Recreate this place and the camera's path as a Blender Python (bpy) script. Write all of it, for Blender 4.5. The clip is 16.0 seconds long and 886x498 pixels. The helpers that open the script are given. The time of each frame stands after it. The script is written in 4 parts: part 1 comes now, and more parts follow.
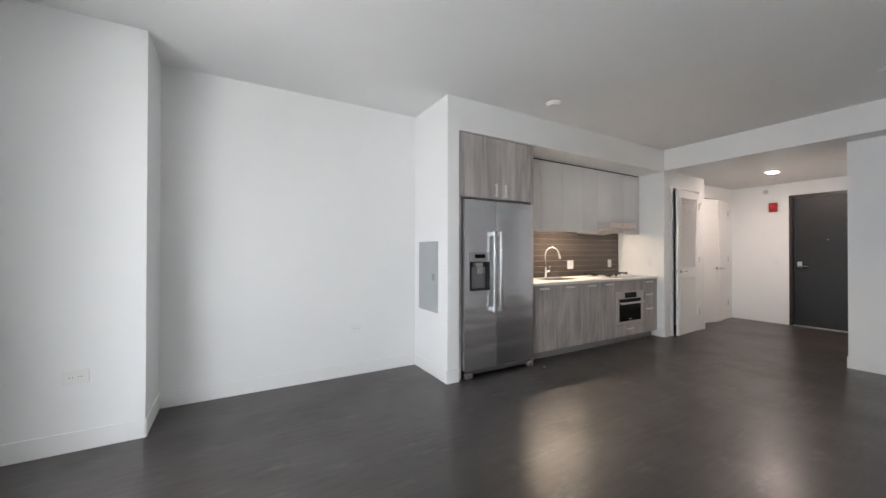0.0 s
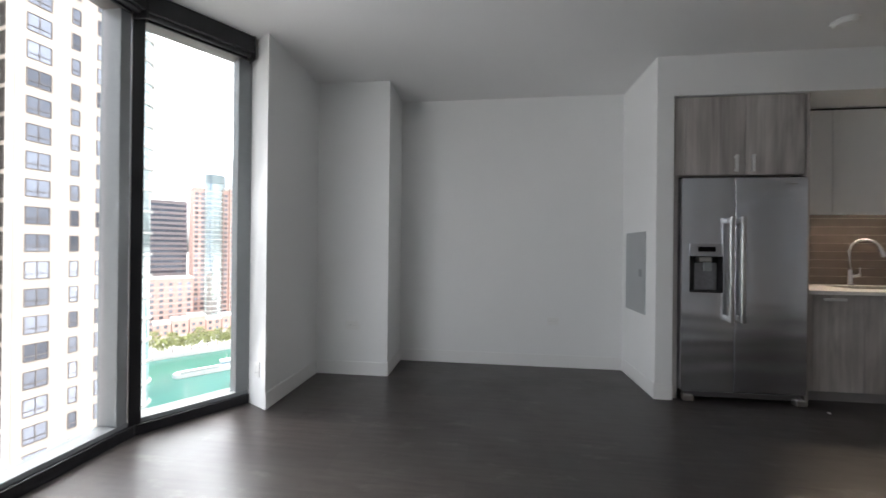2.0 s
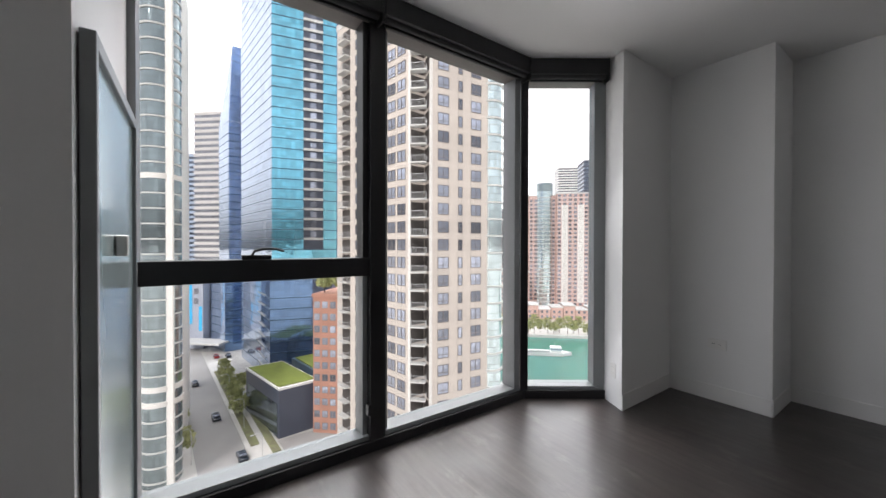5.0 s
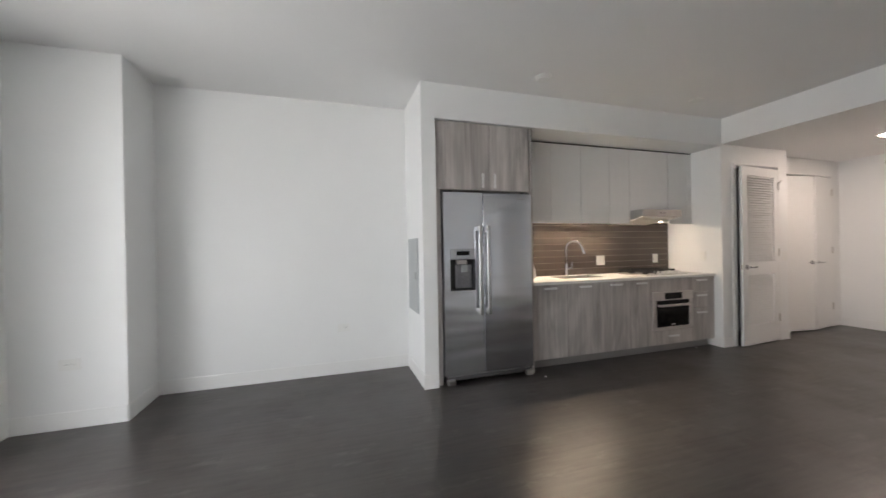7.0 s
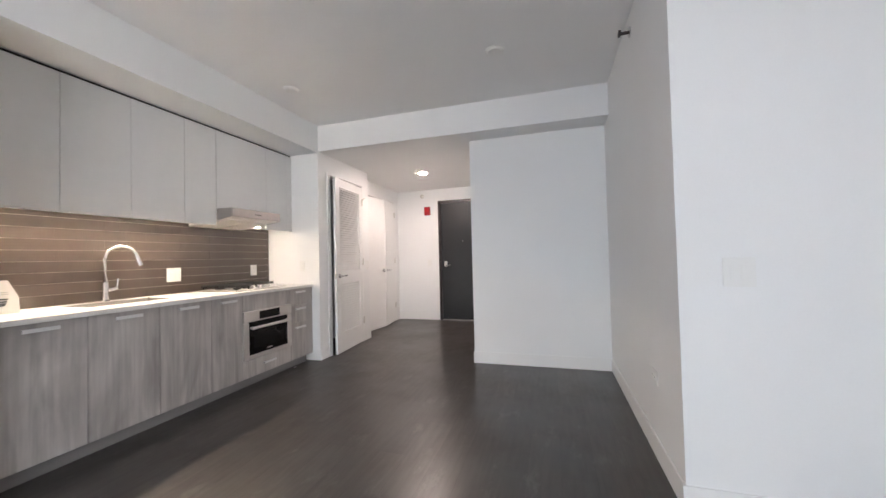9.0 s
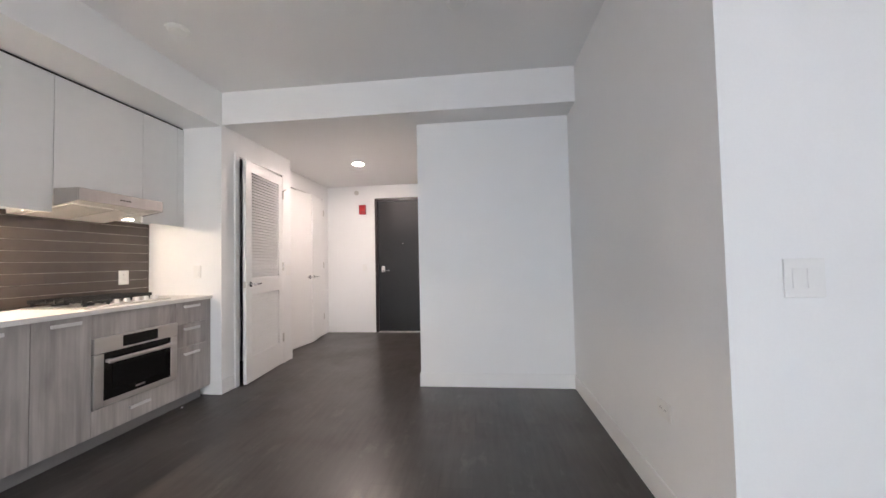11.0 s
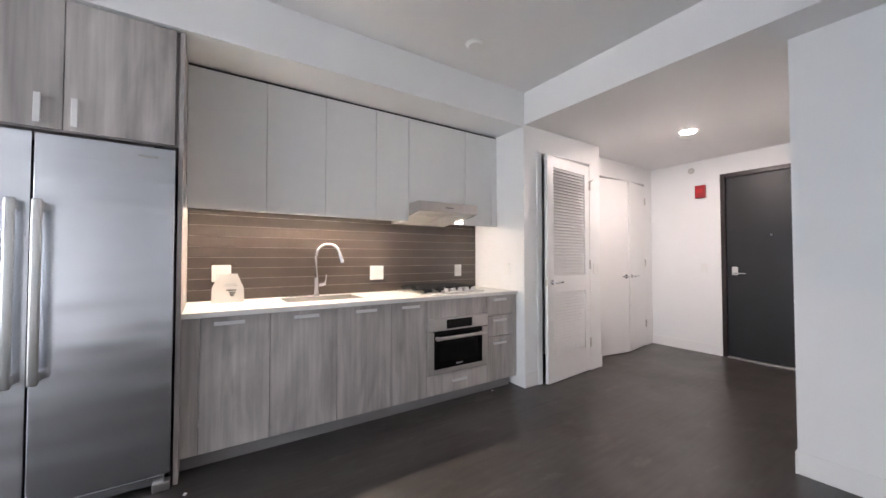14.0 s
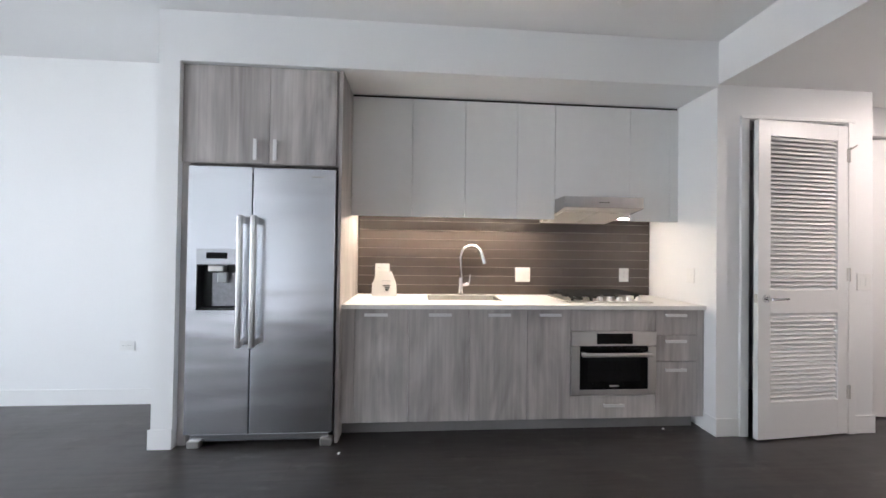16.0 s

# # # #

■ WRITTEN EXERCISE: From start to finish, output the listing exactly, but omit its pictures.

■ SOLVED EXERCISE:
Recreate this place and the camera's path as a Blender Python (bpy) script. Write all of it, for Blender 4.5. The clip is 16.0 seconds long and 886x498 pixels. The helpers that open the script are given. The time of each frame stands after it. The script is written in 4 parts: part 1 comes now, and more parts follow.
0.0 s
2.0 s
5.0 s
7.0 s
9.0 s
11.0 s
14.0 s
16.0 s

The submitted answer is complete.